Start
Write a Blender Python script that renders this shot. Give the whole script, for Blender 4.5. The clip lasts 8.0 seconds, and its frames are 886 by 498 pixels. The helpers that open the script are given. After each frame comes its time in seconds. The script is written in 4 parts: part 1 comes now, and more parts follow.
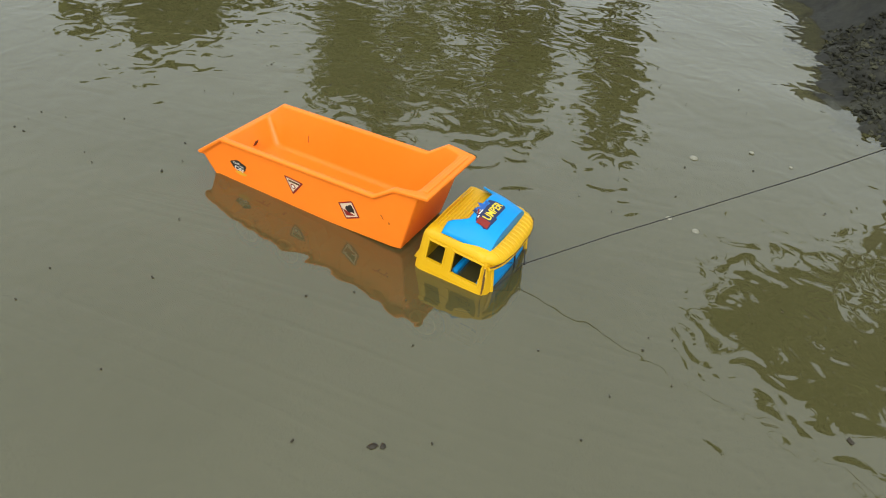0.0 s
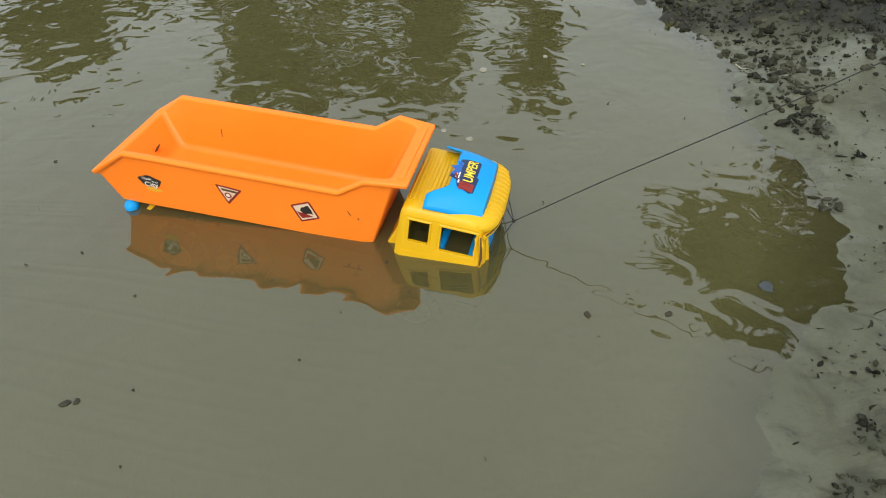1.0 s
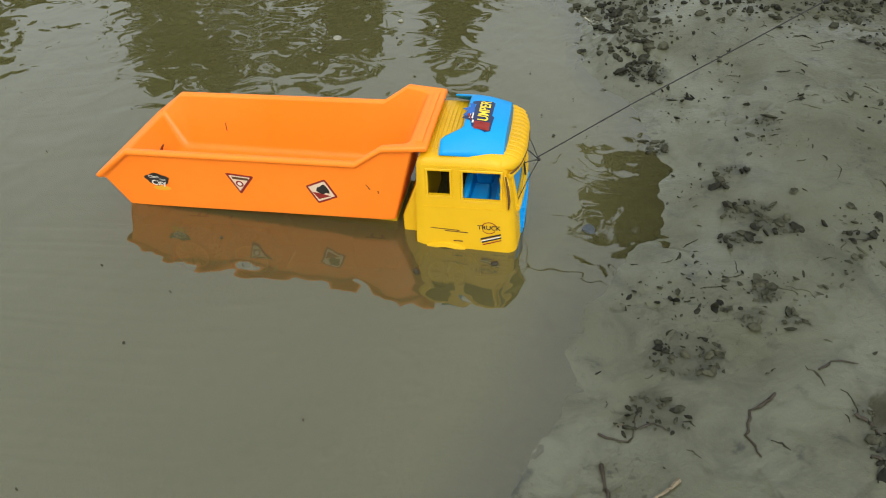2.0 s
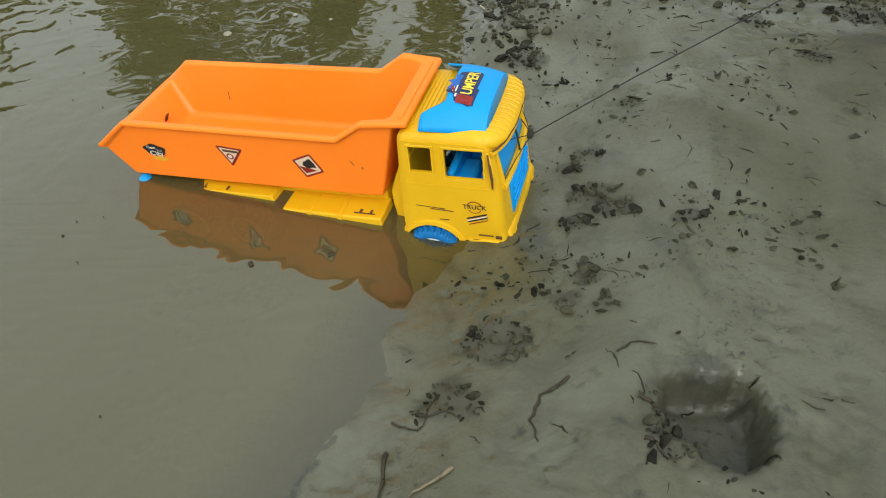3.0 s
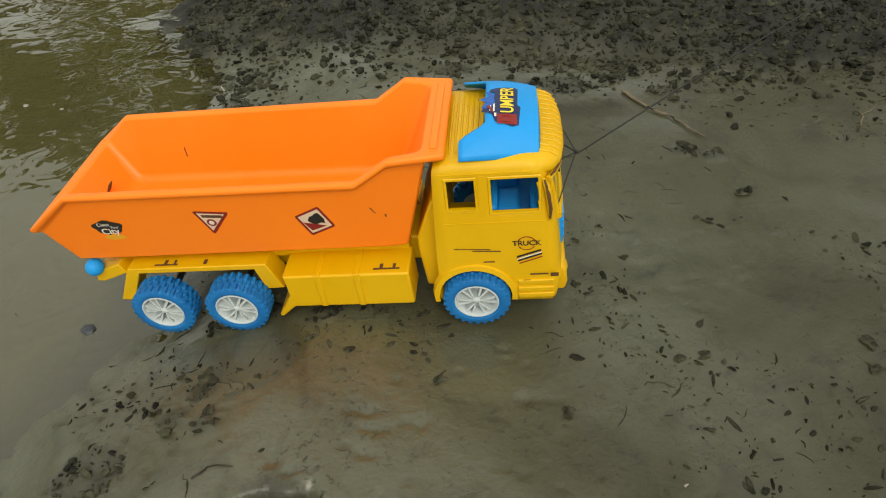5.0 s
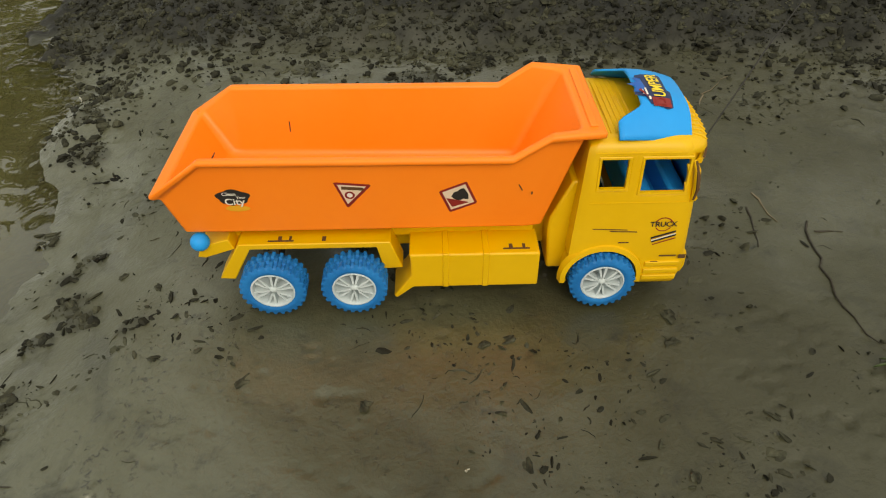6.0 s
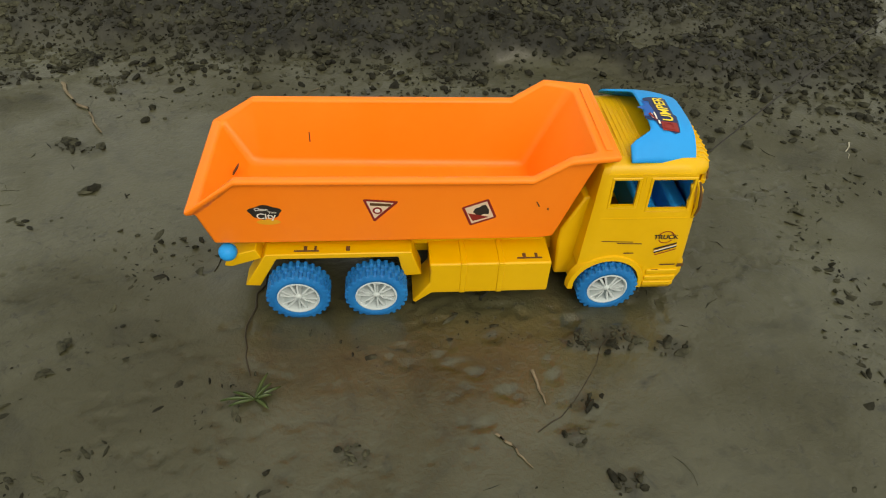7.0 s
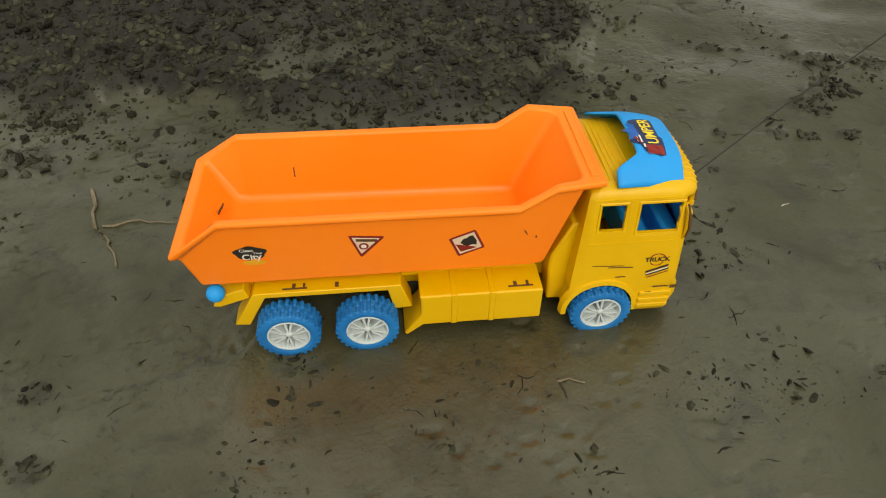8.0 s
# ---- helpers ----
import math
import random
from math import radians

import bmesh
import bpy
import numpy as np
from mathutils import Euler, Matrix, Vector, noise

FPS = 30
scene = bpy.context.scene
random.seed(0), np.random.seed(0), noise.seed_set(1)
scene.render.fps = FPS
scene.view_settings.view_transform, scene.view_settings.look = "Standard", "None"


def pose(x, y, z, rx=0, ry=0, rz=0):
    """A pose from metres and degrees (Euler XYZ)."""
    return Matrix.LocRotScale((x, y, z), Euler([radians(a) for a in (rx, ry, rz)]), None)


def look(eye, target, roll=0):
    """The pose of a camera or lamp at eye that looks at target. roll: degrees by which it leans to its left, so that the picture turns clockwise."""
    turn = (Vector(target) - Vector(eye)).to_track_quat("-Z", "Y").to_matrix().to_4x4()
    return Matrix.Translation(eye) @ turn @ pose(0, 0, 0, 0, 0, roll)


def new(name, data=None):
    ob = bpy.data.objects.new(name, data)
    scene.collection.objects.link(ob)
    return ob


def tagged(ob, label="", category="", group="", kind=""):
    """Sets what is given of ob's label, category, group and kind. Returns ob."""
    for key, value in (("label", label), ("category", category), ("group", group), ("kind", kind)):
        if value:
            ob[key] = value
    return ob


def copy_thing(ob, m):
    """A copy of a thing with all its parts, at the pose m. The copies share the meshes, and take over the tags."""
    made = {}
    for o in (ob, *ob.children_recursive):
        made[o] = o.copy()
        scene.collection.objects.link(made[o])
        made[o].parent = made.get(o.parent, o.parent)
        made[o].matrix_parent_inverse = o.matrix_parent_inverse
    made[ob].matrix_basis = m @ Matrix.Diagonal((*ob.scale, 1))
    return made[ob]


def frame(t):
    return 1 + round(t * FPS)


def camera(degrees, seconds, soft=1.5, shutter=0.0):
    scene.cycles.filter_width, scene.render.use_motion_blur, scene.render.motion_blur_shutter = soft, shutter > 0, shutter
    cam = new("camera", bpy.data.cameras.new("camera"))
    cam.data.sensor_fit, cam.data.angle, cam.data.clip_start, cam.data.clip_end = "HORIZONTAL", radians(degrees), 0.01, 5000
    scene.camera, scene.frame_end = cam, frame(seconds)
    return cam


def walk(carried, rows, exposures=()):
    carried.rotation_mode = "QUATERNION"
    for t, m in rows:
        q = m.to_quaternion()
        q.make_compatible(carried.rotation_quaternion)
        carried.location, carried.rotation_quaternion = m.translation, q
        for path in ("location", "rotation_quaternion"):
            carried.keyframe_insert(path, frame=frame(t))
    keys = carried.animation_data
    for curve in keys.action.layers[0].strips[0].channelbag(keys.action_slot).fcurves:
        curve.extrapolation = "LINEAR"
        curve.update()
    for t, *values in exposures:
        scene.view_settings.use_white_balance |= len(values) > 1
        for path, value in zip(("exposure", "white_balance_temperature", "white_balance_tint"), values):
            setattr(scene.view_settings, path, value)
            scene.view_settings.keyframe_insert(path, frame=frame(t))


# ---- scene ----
End
Your goal » Go through the material above and print all of it exactly, except the pictures.

Solution to this exercise »
Write a Blender Python script that renders this shot. Give the whole script, for Blender 4.5. The clip lasts 8.0 seconds, and its frames are 886 by 498 pixels. The helpers that open the script are given. After each frame comes its time in seconds. The script is written in 4 parts: part 1 comes now, and more parts follow.
0.0 s
1.0 s
2.0 s
3.0 s
5.0 s
6.0 s
7.0 s
8.0 s
# ---- helpers ----
import math
import random
from math import radians

import bmesh
import bpy
import numpy as np
from mathutils import Euler, Matrix, Vector, noise

FPS = 30
scene = bpy.context.scene
random.seed(0), np.random.seed(0), noise.seed_set(1)
scene.render.fps = FPS
scene.view_settings.view_transform, scene.view_settings.look = "Standard", "None"


def pose(x, y, z, rx=0, ry=0, rz=0):
    """A pose from metres and degrees (Euler XYZ)."""
    return Matrix.LocRotScale((x, y, z), Euler([radians(a) for a in (rx, ry, rz)]), None)


def look(eye, target, roll=0):
    """The pose of a camera or lamp at eye that looks at target. roll: degrees by which it leans to its left, so that the picture turns clockwise."""
    turn = (Vector(target) - Vector(eye)).to_track_quat("-Z", "Y").to_matrix().to_4x4()
    return Matrix.Translation(eye) @ turn @ pose(0, 0, 0, 0, 0, roll)


def new(name, data=None):
    ob = bpy.data.objects.new(name, data)
    scene.collection.objects.link(ob)
    return ob


def tagged(ob, label="", category="", group="", kind=""):
    """Sets what is given of ob's label, category, group and kind. Returns ob."""
    for key, value in (("label", label), ("category", category), ("group", group), ("kind", kind)):
        if value:
            ob[key] = value
    return ob


def copy_thing(ob, m):
    """A copy of a thing with all its parts, at the pose m. The copies share the meshes, and take over the tags."""
    made = {}
    for o in (ob, *ob.children_recursive):
        made[o] = o.copy()
        scene.collection.objects.link(made[o])
        made[o].parent = made.get(o.parent, o.parent)
        made[o].matrix_parent_inverse = o.matrix_parent_inverse
    made[ob].matrix_basis = m @ Matrix.Diagonal((*ob.scale, 1))
    return made[ob]


def frame(t):
    return 1 + round(t * FPS)


def camera(degrees, seconds, soft=1.5, shutter=0.0):
    scene.cycles.filter_width, scene.render.use_motion_blur, scene.render.motion_blur_shutter = soft, shutter > 0, shutter
    cam = new("camera", bpy.data.cameras.new("camera"))
    cam.data.sensor_fit, cam.data.angle, cam.data.clip_start, cam.data.clip_end = "HORIZONTAL", radians(degrees), 0.01, 5000
    scene.camera, scene.frame_end = cam, frame(seconds)
    return cam


def walk(carried, rows, exposures=()):
    carried.rotation_mode = "QUATERNION"
    for t, m in rows:
        q = m.to_quaternion()
        q.make_compatible(carried.rotation_quaternion)
        carried.location, carried.rotation_quaternion = m.translation, q
        for path in ("location", "rotation_quaternion"):
            carried.keyframe_insert(path, frame=frame(t))
    keys = carried.animation_data
    for curve in keys.action.layers[0].strips[0].channelbag(keys.action_slot).fcurves:
        curve.extrapolation = "LINEAR"
        curve.update()
    for t, *values in exposures:
        scene.view_settings.use_white_balance |= len(values) > 1
        for path, value in zip(("exposure", "white_balance_temperature", "white_balance_tint"), values):
            setattr(scene.view_settings, path, value)
            scene.view_settings.keyframe_insert(path, frame=frame(t))


# ---- scene ----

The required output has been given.